Music being such an integral part of a Quentin Tarantino movie, you'd expect that when he gets together with one of the biggest names in rock it would be a proper meeting of the minds. In Lars Ulrich's case, that wasn't really true.
The initial bonding sounds like it went pretty well, with the pair having dinner in a San Francisco restaurant in 2001.
“Having Q.T. six inches from my face, eyes dancing, intensely animated, explaining in intricate detail how he had written and choreographed the two main fight scenes in the film to the Metallica songs 'Enter Sandman' and 'Sad But True'. Fists would impact faces on accents. Kicks would land on cymbal hits. Bodies would twirl along with the rhythm of the music. Tarantino’s next-level movie magic married to Metallica music, all turned up to 11,” Ulrich told the San Francisco Examiner .
The film? Kill Bill Vol. 1 .
However, it's when Ulrich read the 180-page script that things started to go wrong.
“Page by page, I realised that most of this was written in a language that was outside of my realm of understanding. I had never encountered a narrative like this, set in, to me, a very foreign culture of martial arts and Asian myths. I just couldn’t wrap my thick Danish head around it,” the rock star admits.

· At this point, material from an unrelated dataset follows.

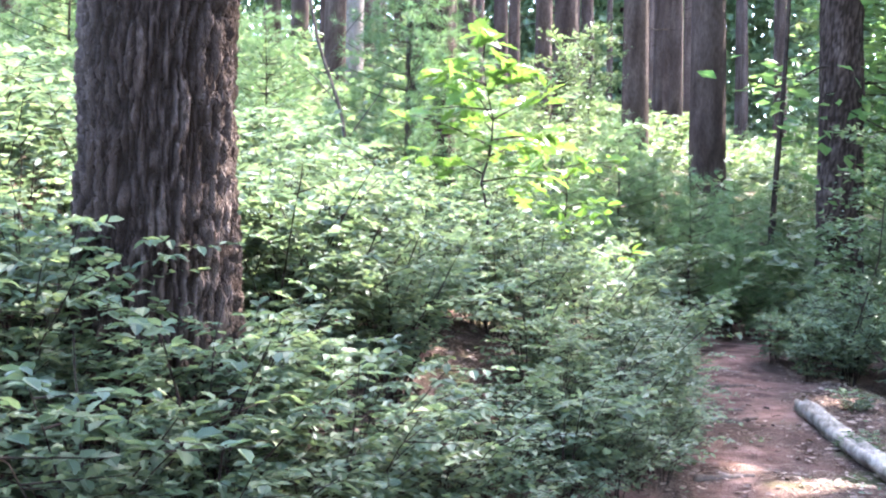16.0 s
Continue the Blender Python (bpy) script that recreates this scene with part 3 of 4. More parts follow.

“I championed his movies, loved him as a person, but at the end of the 180 pages, I sat there somewhat bewildered and felt very uncool for not getting it. I wasn’t capable of appreciating its brilliance.”
Sad but true indeed.
Ulrich, described turning down the Kill Bill soundtrack as, “the single biggest mistake I’ve made in the creative department.”
“Of course Kill Bill turned out to be above and beyond brilliant, as have his subsequent movies, which have all been a significant part of my life in the 2000s. To this day I still worship the ground Q.T. walks on,” he added.